------ RAW DATA
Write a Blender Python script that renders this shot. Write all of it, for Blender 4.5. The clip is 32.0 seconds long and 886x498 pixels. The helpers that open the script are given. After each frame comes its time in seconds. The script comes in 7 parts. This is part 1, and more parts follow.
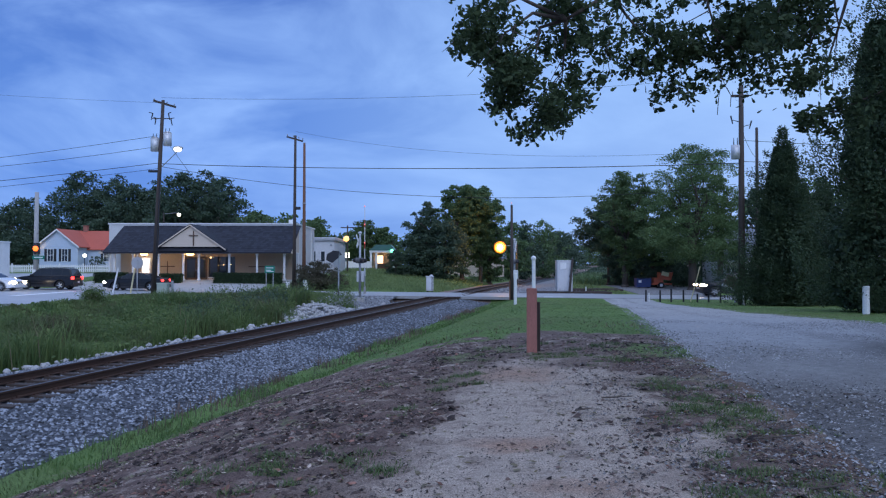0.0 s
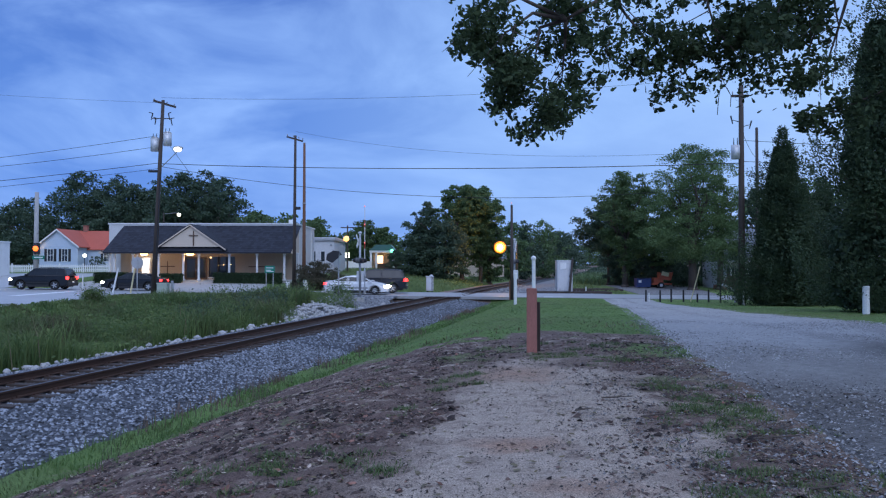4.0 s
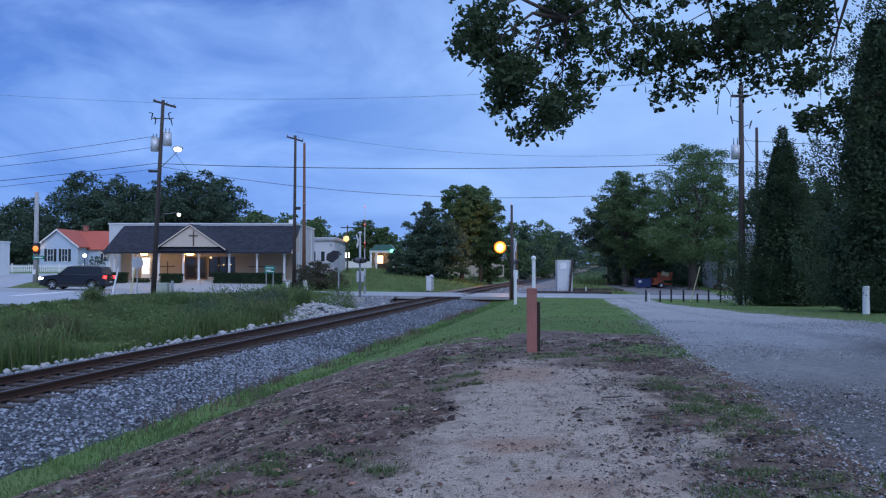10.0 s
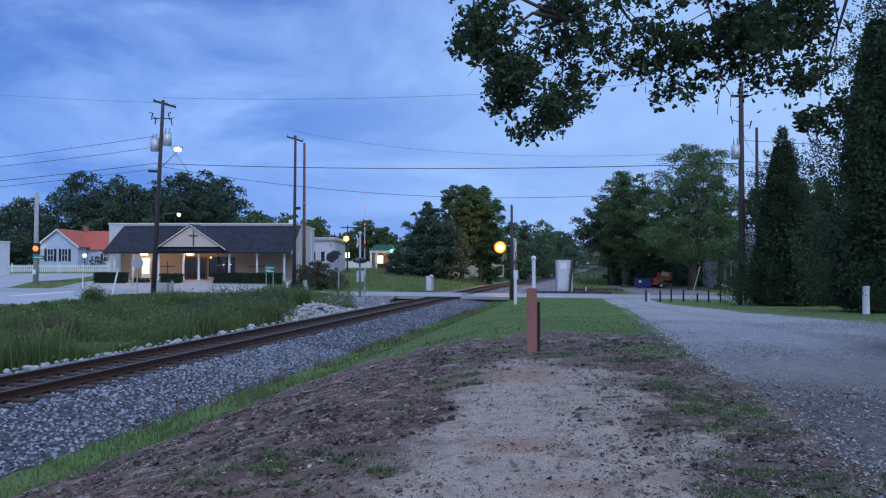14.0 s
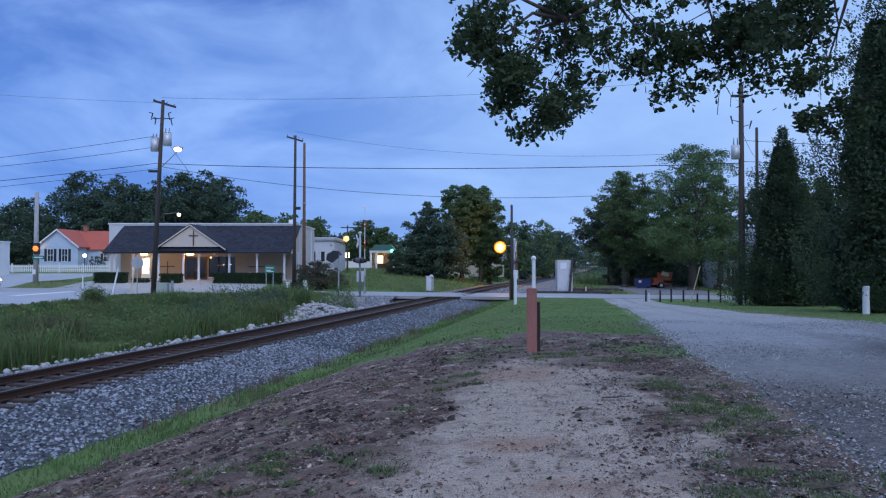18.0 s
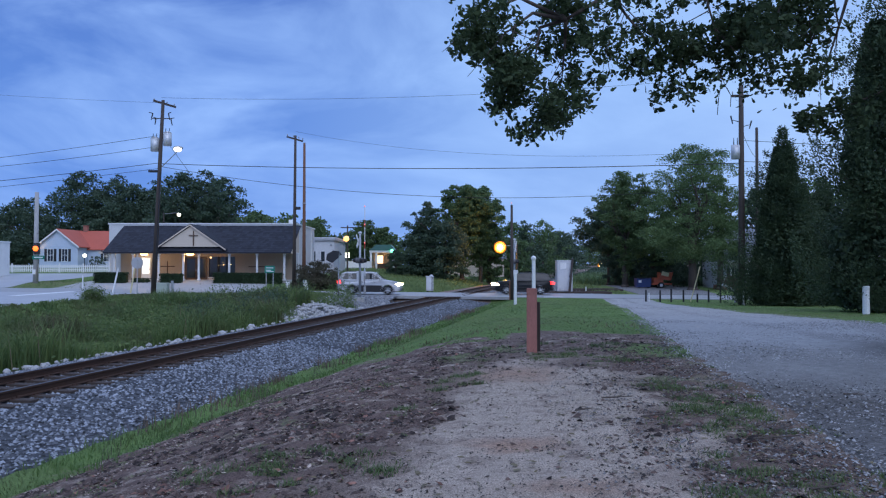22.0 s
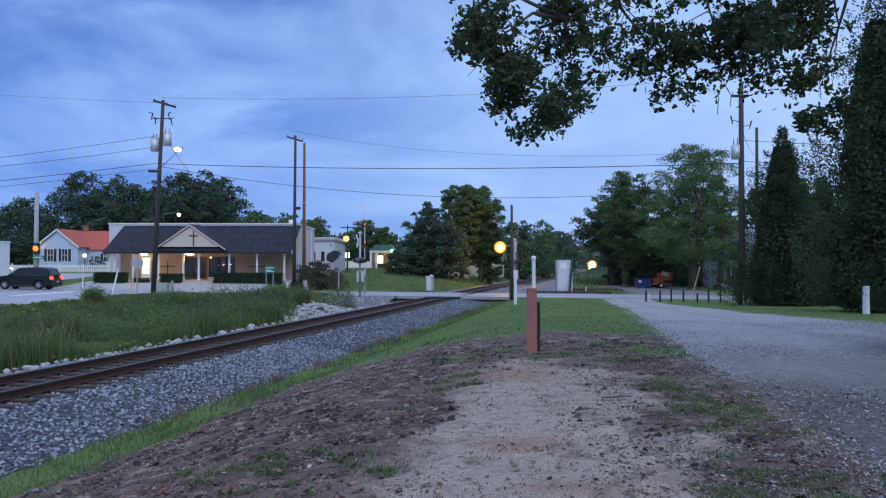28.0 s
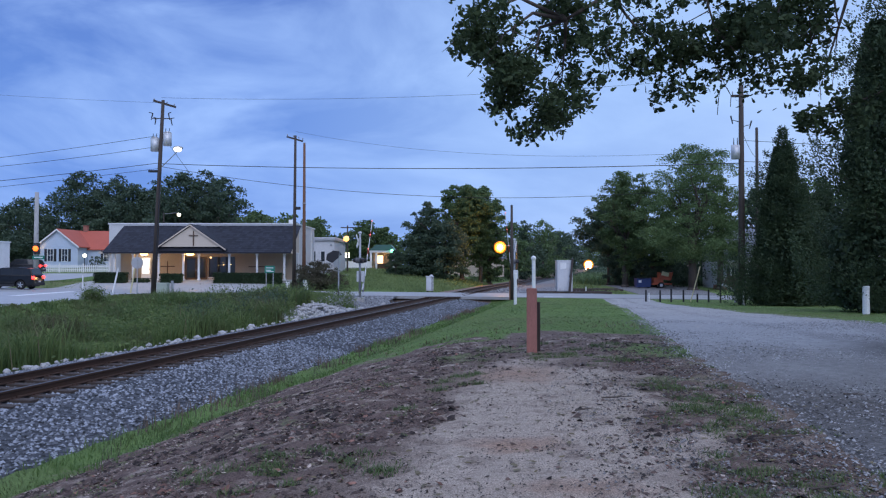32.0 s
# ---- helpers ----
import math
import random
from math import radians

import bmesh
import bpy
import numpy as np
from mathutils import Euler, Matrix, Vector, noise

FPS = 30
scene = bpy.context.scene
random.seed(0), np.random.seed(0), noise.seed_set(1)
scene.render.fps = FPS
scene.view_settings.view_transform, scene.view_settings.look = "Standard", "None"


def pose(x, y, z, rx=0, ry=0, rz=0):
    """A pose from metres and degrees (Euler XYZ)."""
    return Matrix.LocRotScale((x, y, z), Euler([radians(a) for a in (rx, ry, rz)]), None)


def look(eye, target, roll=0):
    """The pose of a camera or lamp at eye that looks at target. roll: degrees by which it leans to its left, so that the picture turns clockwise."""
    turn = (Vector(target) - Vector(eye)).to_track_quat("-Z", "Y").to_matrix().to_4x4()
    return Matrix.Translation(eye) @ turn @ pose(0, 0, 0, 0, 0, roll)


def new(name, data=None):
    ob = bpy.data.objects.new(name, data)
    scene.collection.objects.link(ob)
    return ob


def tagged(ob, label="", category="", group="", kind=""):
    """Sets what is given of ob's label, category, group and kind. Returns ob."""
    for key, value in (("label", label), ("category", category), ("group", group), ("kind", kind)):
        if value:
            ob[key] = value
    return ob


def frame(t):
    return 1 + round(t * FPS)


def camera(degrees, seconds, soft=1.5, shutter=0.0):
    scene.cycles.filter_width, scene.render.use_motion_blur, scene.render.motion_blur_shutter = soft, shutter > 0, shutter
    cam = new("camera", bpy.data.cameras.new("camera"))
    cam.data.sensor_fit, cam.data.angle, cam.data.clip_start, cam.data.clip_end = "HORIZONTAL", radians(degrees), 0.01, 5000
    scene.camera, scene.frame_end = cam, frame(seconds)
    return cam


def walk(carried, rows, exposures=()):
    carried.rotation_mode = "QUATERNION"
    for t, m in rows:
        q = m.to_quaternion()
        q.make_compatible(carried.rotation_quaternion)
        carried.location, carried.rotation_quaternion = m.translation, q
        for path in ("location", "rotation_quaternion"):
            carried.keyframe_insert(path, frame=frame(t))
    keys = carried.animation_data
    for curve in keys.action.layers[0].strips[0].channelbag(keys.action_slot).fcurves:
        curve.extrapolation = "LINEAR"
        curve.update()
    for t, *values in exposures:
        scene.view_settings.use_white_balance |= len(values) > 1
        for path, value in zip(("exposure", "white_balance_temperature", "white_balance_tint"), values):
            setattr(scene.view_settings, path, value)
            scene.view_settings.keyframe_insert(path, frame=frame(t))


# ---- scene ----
------------
### GOAL OF THE EXERCISE:
Omit the pictures, and quote the material above exactly as given.

### PROBLEM SOLUTION:
Write a Blender Python script that renders this shot. Write all of it, for Blender 4.5. The clip is 32.0 seconds long and 886x498 pixels. The helpers that open the script are given. After each frame comes its time in seconds. The script comes in 7 parts. This is part 1, and more parts follow.
0.0 s
4.0 s
10.0 s
14.0 s
18.0 s
22.0 s
28.0 s
32.0 s
# ---- helpers ----
import math
import random
from math import radians

import bmesh
import bpy
import numpy as np
from mathutils import Euler, Matrix, Vector, noise

FPS = 30
scene = bpy.context.scene
random.seed(0), np.random.seed(0), noise.seed_set(1)
scene.render.fps = FPS
scene.view_settings.view_transform, scene.view_settings.look = "Standard", "None"


def pose(x, y, z, rx=0, ry=0, rz=0):
    """A pose from metres and degrees (Euler XYZ)."""
    return Matrix.LocRotScale((x, y, z), Euler([radians(a) for a in (rx, ry, rz)]), None)


def look(eye, target, roll=0):
    """The pose of a camera or lamp at eye that looks at target. roll: degrees by which it leans to its left, so that the picture turns clockwise."""
    turn = (Vector(target) - Vector(eye)).to_track_quat("-Z", "Y").to_matrix().to_4x4()
    return Matrix.Translation(eye) @ turn @ pose(0, 0, 0, 0, 0, roll)


def new(name, data=None):
    ob = bpy.data.objects.new(name, data)
    scene.collection.objects.link(ob)
    return ob


def tagged(ob, label="", category="", group="", kind=""):
    """Sets what is given of ob's label, category, group and kind. Returns ob."""
    for key, value in (("label", label), ("category", category), ("group", group), ("kind", kind)):
        if value:
            ob[key] = value
    return ob


def frame(t):
    return 1 + round(t * FPS)


def camera(degrees, seconds, soft=1.5, shutter=0.0):
    scene.cycles.filter_width, scene.render.use_motion_blur, scene.render.motion_blur_shutter = soft, shutter > 0, shutter
    cam = new("camera", bpy.data.cameras.new("camera"))
    cam.data.sensor_fit, cam.data.angle, cam.data.clip_start, cam.data.clip_end = "HORIZONTAL", radians(degrees), 0.01, 5000
    scene.camera, scene.frame_end = cam, frame(seconds)
    return cam


def walk(carried, rows, exposures=()):
    carried.rotation_mode = "QUATERNION"
    for t, m in rows:
        q = m.to_quaternion()
        q.make_compatible(carried.rotation_quaternion)
        carried.location, carried.rotation_quaternion = m.translation, q
        for path in ("location", "rotation_quaternion"):
            carried.keyframe_insert(path, frame=frame(t))
    keys = carried.animation_data
    for curve in keys.action.layers[0].strips[0].channelbag(keys.action_slot).fcurves:
        curve.extrapolation = "LINEAR"
        curve.update()
    for t, *values in exposures:
        scene.view_settings.use_white_balance |= len(values) > 1
        for path, value in zip(("exposure", "white_balance_temperature", "white_balance_tint"), values):
            setattr(scene.view_settings, path, value)
            scene.view_settings.keyframe_insert(path, frame=frame(t))


# ---- scene ----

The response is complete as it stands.